The generated output files resemble the following files. Each file includes the timestamp of the extraction process within the file name.

Table that displays a sample output from the data extract tool.

#	File name	Rows
1	OrderExt__YFS_ORDER_HEADER_20160623050000_20160623070000_1_of_4.zip	7000
2	OrderExt__YFS_ORDER_HEADER_20160623050000_20160623070000_2_of_4.zip	7000
3	OrderExt__YFS_ORDER_HEADER_20160623050000_20160623070000_3_of_4.zip	7000
4	OrderExt__YFS_ORDER_HEADER_20160623050000_20160623070000_4_of_4.zip	3000
5	OrderExt__YFS_ORDER_HEADER_20160623050000_20160623070000.DONE

If one or more files for a particular table fail to be extracted or transferred to the configured file storage service while other files are successfully extracted or transferred, the entire table extract is processed again.
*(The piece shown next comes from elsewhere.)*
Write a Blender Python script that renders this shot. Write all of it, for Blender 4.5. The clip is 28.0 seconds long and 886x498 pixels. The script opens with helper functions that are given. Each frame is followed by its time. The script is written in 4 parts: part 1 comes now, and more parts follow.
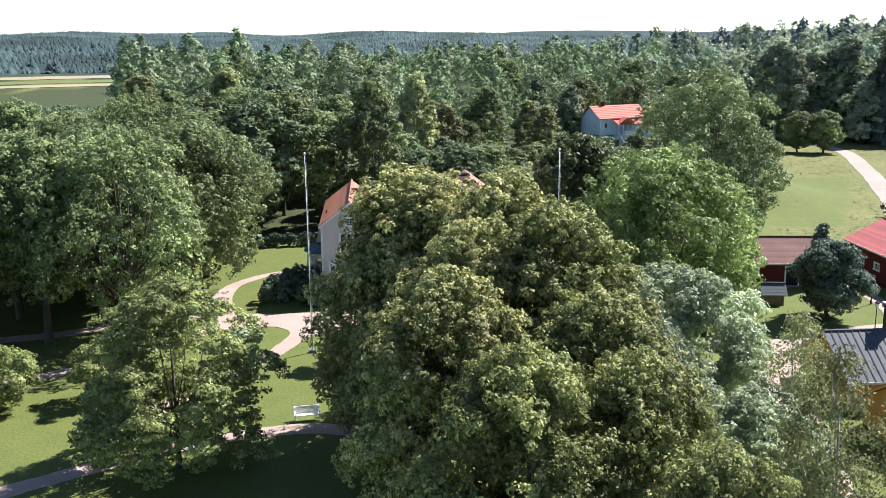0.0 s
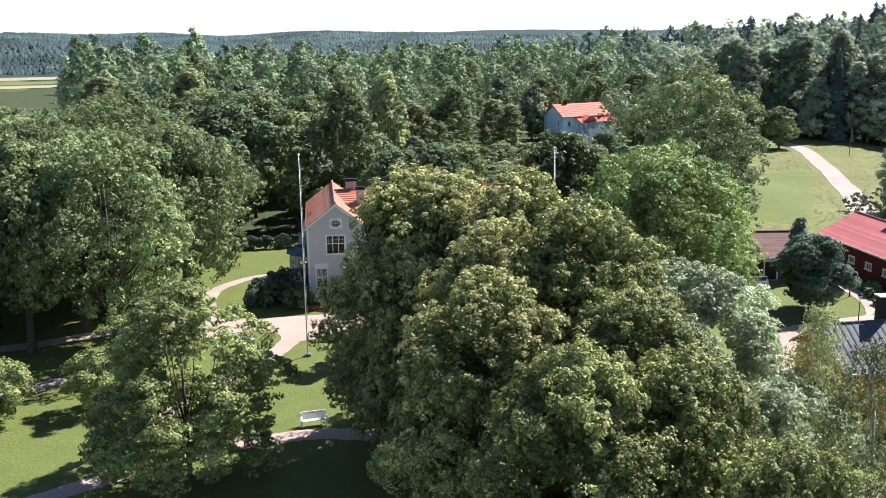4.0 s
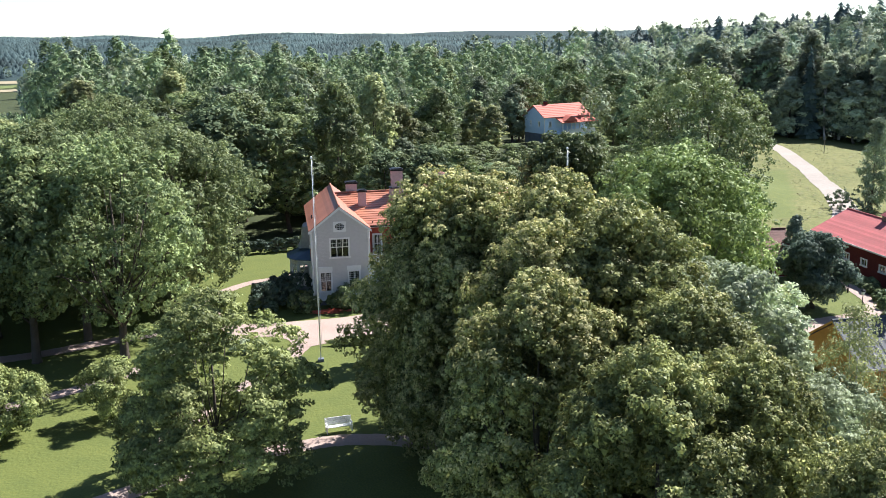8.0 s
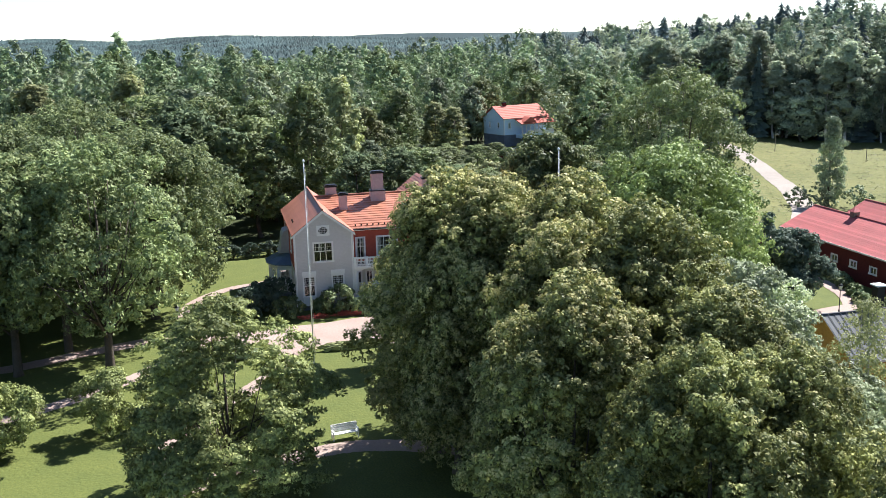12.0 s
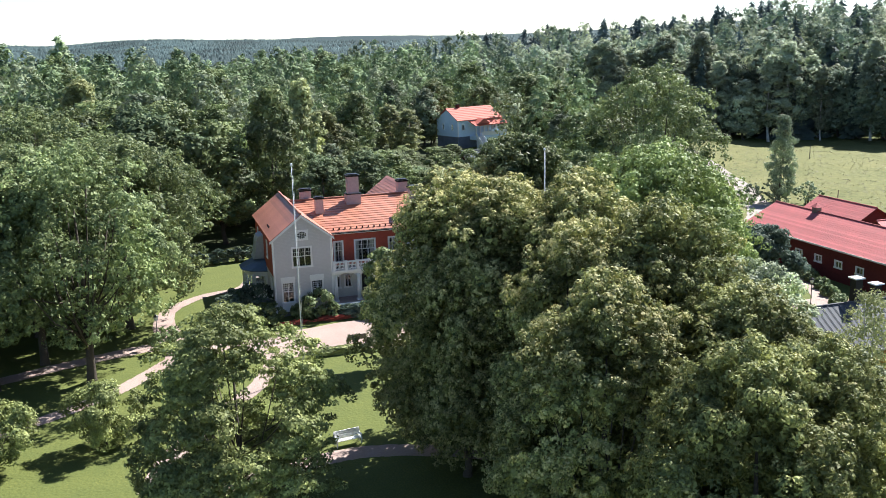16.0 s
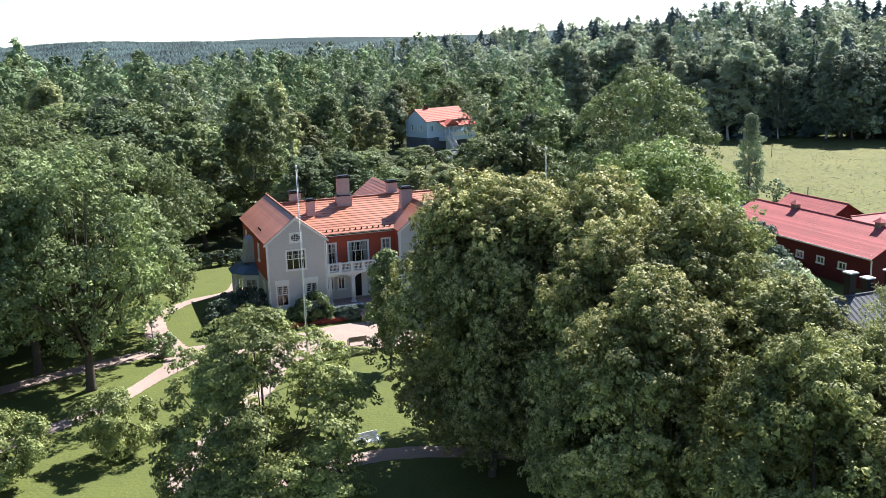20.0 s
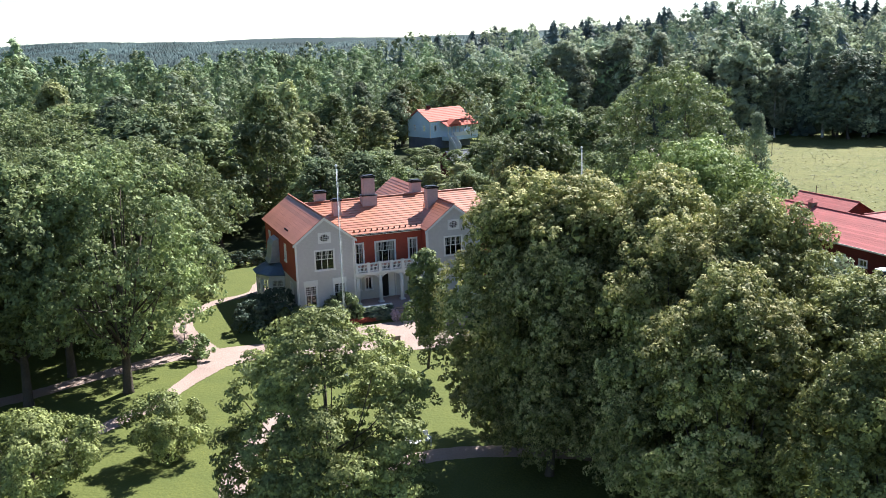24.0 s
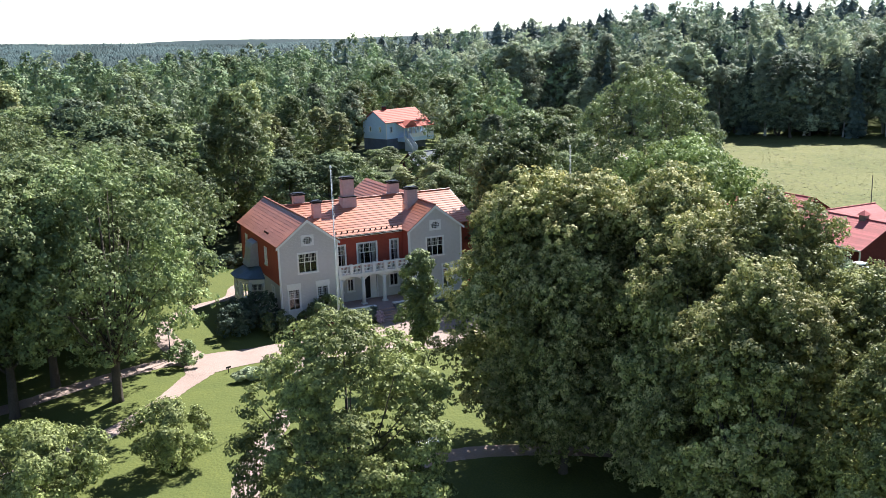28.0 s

For files that were successfully extracted and transferred, the files are extracted and transferred again.

As an example, in this sample extract scenario, if jobs 1 and 4 failed and jobs 2, 3, and 5 are successful, the entire process runs again. When the process runs again, the files for all five jobs are extracted and transferred, with the files for jobs 2, 3, and 5 transferred again.

Cleaning up data extract jobs

If you are using data extract extensively, the data extract jobs table gets filled up fast. Data in this table is useful to triage failed extracts that happened in the past. Hence, deleting data from the immediate past is not recommended. However, bulk of the data, which is old, must be cleaned up from the main table to improve the performance of queries on this table.

To clean up the table before you start the data extract jobs, you can specify the number of days for which the records must be deleted from the table by setting the yfs.yfs.coc.dataextract.jobpurge.leadDays property.

This property is not set by default, that is, the job records are not cleaned by default. The value for this property must be greater than 120 days.

If this property is set to a value less than or equal to 120, an error is thrown. Records for days up to 120 days cannot be deleted. If the cleanup process fails for any reason, the data extract process still continues with its primary task of extracting data.